Les écrivains dont la phrase n'incite pas à rêver, ne vous en flanque soudain pas des ombres courant sous la pluie et des étés qui n'en finissent pas, les écrivains qui ne vous peuplent pas d'images mentales et d'éclats de l'ailleurs, ne sont pas des écrivains mais des journalistes. Dans le cas de Franz Kafka, toute sa prose est un gigantesque ailleurs, sec et osseux, une trouble et longiligne étrangère, regard noir perçant (d'ailleurs, elle plisse les yeux).

4.
Où ai-je entendu dire que Kafka riait en lisant ses propres textes ? L'ai-je rêvé ? En tout cas, je l'imagine assez, le mélancolique, se moquant du respect ridicule pour l'autorité qui empêche le petit homme de franchir la porte et qui le condamne ainsi à attendre, jusqu'à la fin de sa vie, la bonne volonté d'un gardien qui n'est légitime que par le respect ridicule qu'inspire son statut de fonctionnaire. C'est là le but ultime de toute administration, ne l'oubliez pas, libres lecteurs, filtrer toutes les entrées et toutes les sorties pour finir par n'accorder le droit de passage qu'aux seuls usagers qu'elle aura elle-même, la toute puissante administration, distingués.

5.
Un aphorisme encore :
"Die Tatsache, dass es nichts anderes gibt als eine geistige Welt, nimmt uns die Hoffnung und gibt uns die Gewissheit." (Franz Kafka, Aphorismes, 62).

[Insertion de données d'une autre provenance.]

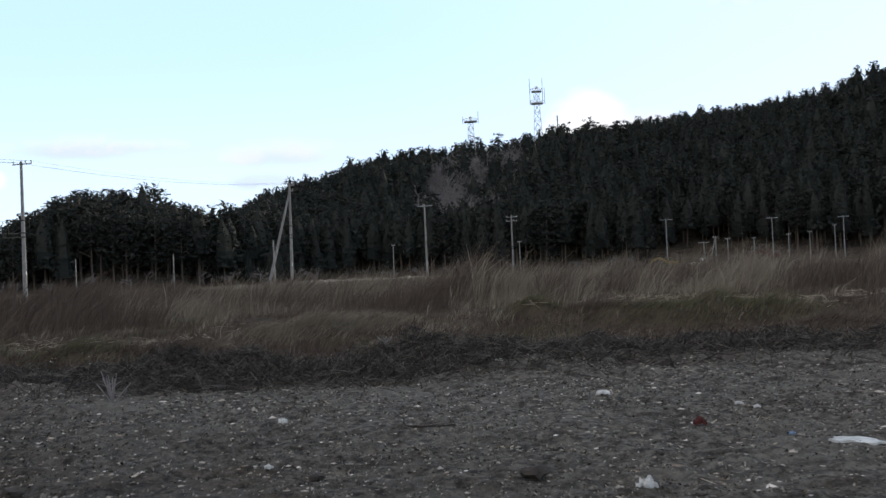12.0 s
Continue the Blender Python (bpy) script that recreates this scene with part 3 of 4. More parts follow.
for k in range(len(TOPS) - 1):
    span = (TOPS[k + 1][0] - TOPS[k][0]).length
    top = span * span * 0.00042
    for side0, side1, drop in ((0.55 if k == 0 else 0.85, 0.85, 0.0), (-0.12 if k == 0 else -0.9, -0.9, 0.0), (0.0, 0.0, -0.12)):
        if k == 0:
            side1 = {0.85: 0.2, -0.9: -0.9, 0.0: 0.05}[side1]
        if k == 1:
            side0 = {0.85: 0.2, -0.9: -0.9, 0.0: 0.05}[side0]
        wire(attach(k, side0, HEIGHTS[k] + drop), attach(k + 1, side1, HEIGHTS[k + 1] + drop), top, 0.011 if k < 3 else 0.006 if k < 4 else 0.004, "thin dark overhead conductor between utility poles") if k < 4 or drop == 0.0 else None
    if k < 3:
        for frac, sag, r in ((0.575, 0.5, 0.011), (0.485, 0.38, 0.019), (0.455, 0.36, 0.015)):
            wire(attach(k, -0.15, HEIGHTS[k] * frac), attach(k + 1, -0.15, HEIGHTS[k + 1] * frac), sag, r, "dark overhead telephone cable between utility poles")
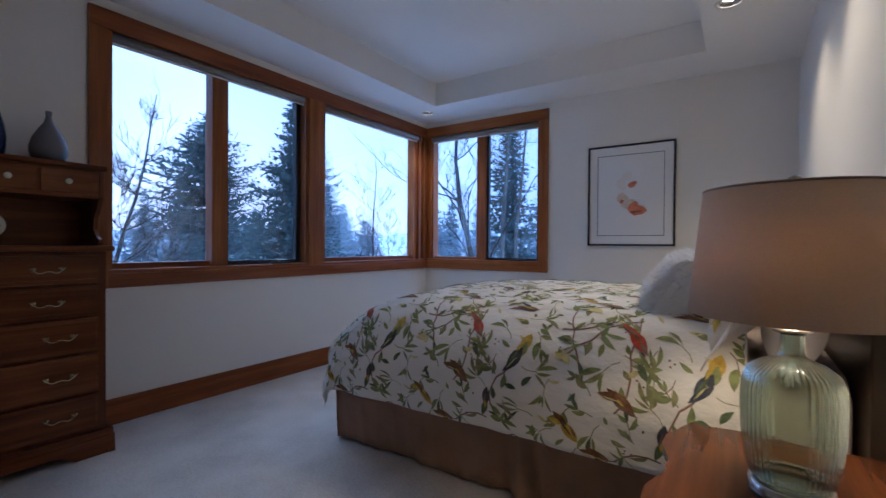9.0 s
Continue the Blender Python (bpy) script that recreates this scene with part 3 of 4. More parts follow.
KNOB = [(0.011, 0.0), (0.011, 0.022), (0.013, 0.026), (0.022, 0.032), (0.0275, 0.044), (0.027, 0.054), (0.020, 0.063), (0.008, 0.067), (0.0, 0.0675)]
for s in (1, -1):
    face = -OFF if s > 0 else -(OFF + 0.035)
    bm = box((0.664, face, 0.88), (0.73, face + 0.008 * s, 0.955), 0.003)
    bm.transform(TURN)
    rose = part("door_handle", bm, NICKEL, door, "brushed nickel knob on a square rose")
    part("knob", turned_lathe(KNOB, 0.697, 0.918, s), NICKEL, rose, "", True)
slab("latch_plate", DW - 0.001, DW + 0.001, 0.885, 0.945, OFF + 0.006, OFF + 0.029, STEEL, bevel=0)
for hz in (0.28, 1.09, 1.80):
    bm = tube([(0.371, 0.142, hz - 0.045), (0.371, 0.142, hz + 0.045)], 0.0075, 12)
    hinge = part("hinge", bm, BRONZE, door, "dark bronze butt hinge", True)
    part("leaf", box((0.335, 0.1465, hz - 0.044), (0.364, 0.1495, hz + 0.044), 0.001), BRONZE, hinge)
    part("leaf", box((0.3785, 0.104, hz - 0.044), (0.3815, 0.143, hz + 0.044), 0.001), BRONZE, hinge)

# ---------------------------------------------------------------- fixtures
def downlight(x, y, z):
    ob = thing("downlight", (x, y, z), "recessed ceiling downlight, switched on", "ceiling light", "recessed downlights")
    part("trim_ring", lathe([(0.057, 0.002), (0.057, -0.005), (0.062, -0.007), (0.076, -0.005), (0.079, 0.0)], (x, y, z), 40, close=True), WHITE_PAINT, ob, "", True)
    part("reflector", lathe([(0.0565, 0.0), (0.052, 0.040), (0.046, 0.072), (0.002, 0.074), (0.002, 0.078), (0.05, 0.076), (0.0575, 0.0)], (x, y, z), 40, close=True), CAN, ob, "", True)
    part("bulb", lathe([(0.0, 0.018), (0.034, 0.020), (0.043, 0.027), (0.038, 0.052), (0.0, 0.062)], (x, y, z), 32), LED, ob, "glowing warm bulb", True)


for sx, sy in HALL_SPOTS + ROOM_SPOTS:
    downlight(sx, sy, CEIL - 0.0005)
# Fitting made up for the added entry lamp, never in view.
downlight(*ENTRY_FILL, LIV - 0.0005)
# Unseen fitting, added only to go with the side room's fill lamp.
downlight(*SIDE_FILL, CEIL - 0.0005)


def puck(profile, m):
    bm = lathe(profile, (0, 0, 0), 40)
    bm.transform(m)
    return bm


DISC = [(0.0, 0.0), (0.062, 0.0), (0.064, 0.010), (0.056, 0.026), (0.040, 0.032), (0.0, 0.033)]
det = thing("smoke_detector", (0.01, -0.27, CEIL), "round ivory smoke detector under the ceiling", "smoke detector")
part("body", puck(DISC, Matrix.Translation((0.01, -0.27, CEIL)) @ Matrix.Rotation(math.pi, 4, "X")), PLASTIC, det, "", True)
part("vent_ring", lathe([(0.050, -0.0275), (0.053, -0.0295), (0.050, -0.0315), (0.047, -0.0295)], (0.01, -0.27, CEIL), 32, close=True), WHITE_PAINT, det, "", True)
alarm = thing("wall_alarm", (-0.012, 0.018, 2.225), "ivory alarm unit on the wall above the door", "alarm")
part("body", prism([(-0.078, 2.204), (-0.062, 2.186), (0.038, 2.186), (0.054, 2.204), (0.054, 2.252), (0.038, 2.270), (-0.062, 2.270), (-0.078, 2.252)], "y", -0.018, 0.018, 0.006), ALARM_WHITE, alarm)
part("button", puck([(0.0, 0.0), (0.011, 0.0), (0.010, 0.004), (0.0, 0.005)], Matrix.Translation((-0.012, -0.0175, 2.212)) @ Matrix.Rotation(radians(90), 4, "X")), WHITE_PAINT, alarm)
part("grille", boxes(*[((-0.042, -0.0192, 2.236 + 0.007 * i), (0.018, -0.0175, 2.239 + 0.007 * i)) for i in range(3)]), SHADE_DETAIL_GREY, alarm)
th = thing("thermostat", (HR, -0.145, 1.515), "small ivory thermostat on the hall wall", "thermostat")
part("base", box((HR - 0.008, -0.212, 1.462), (HR, -0.085, 1.568), 0.003), PLASTIC, th)
part("cover", box((HR - 0.034, -0.206, 1.467), (HR - 0.008, -0.091, 1.563), 0.012), PLASTIC, th)
part("display", box((HR - 0.0352, -0.18, 1.522), (HR - 0.0335, -0.12, 1.545)), SHADE_DETAIL_GREY, th, "grey display window")
part("slider", box((HR - 0.038, -0.165, 1.485), (HR - 0.033, -0.135, 1.493), 0.001), WHITE_PAINT, th)


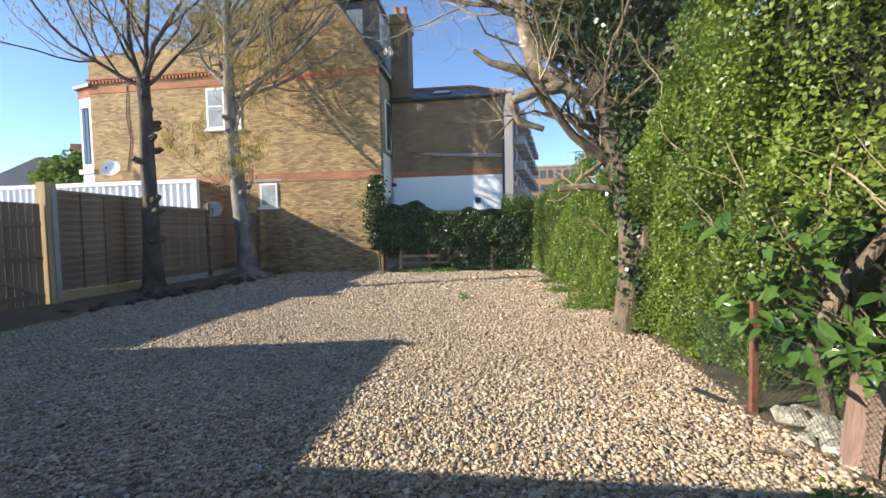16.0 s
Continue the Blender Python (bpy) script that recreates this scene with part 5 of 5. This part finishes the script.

Douter de tout revient à promulguer le règne de l'esprit ("eine geistige Welt"). C'est ainsi que le "Que rien n'existe" nous ôte l'espoir ("nimmt uns die Hoffnung") d'un monde libre pour nous refiler "la certitude" ("gibt uns die Gewissheit") que le monde n'est que spéculation, calcul, gestion.